То, что самиздат Черткова и чертковцев не был еще стопроцентным самиздатом, подтверждается, может быть, некоторой безмятежностью изготовителей его не авторских, а просветительских версий: как вспоминал А. Сергеев, Чертков «переписал в Ленинке, я перепечатал и переплел ненаходимые “Столбцы” и журнальное “Торжество земледелия”. <…> Мы выпустили бы и по Хармсу и Олейникову, но не хватало на книжку. <…> В голову не приходило, что это и есть изготовление, хранение и распространение плюс группа». Но власть уже вполне имела свое определение самиздата, которое жило и работало[105].
Поколение, пришедшее примерно десятилетие спустя (1944–1945), долгое время не разделяло, как мы уже видели, печатную и рукописную поэзию (поэтов официальных и неофициальных).
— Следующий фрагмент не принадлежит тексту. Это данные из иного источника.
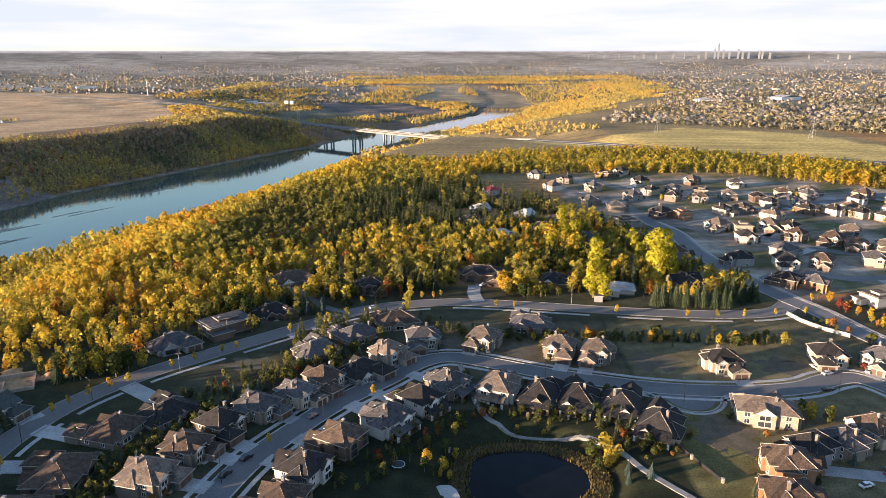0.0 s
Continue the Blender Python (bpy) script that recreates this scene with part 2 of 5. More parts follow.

По словам В. Кривулина, «примерно до середины 60-х сохранялась иллюзия того, что все равны и все могут быть напечатаны. Морковку держали перед носом. Изменилось все году в 66-м»[106]. Собеседник указывал на Кушнера, Битова: «Значит, все же было какое-то пространство для маневра?» Ответ Кривулина: «Нет, не было такого пространства. <…> советский мир – это мир очень ограниченный. <…> Полная откровенность высказывания невозможна, значит, нужно создать такой язык, в пределах которого можно было бы говорить все, но в условной форме. А этот язык очень узкий, очень локальный. Фактически – шифр, и после расшифровки вдруг обнаруживаешь, что тут нет никакого серьезного послания, подлинного приращения смысла, а есть желание человека сказать самые простые вещи, сказать красиво, мастерски – не более того»[107]. Под этими словами, наверно, могли бы подписаться и чертковцы.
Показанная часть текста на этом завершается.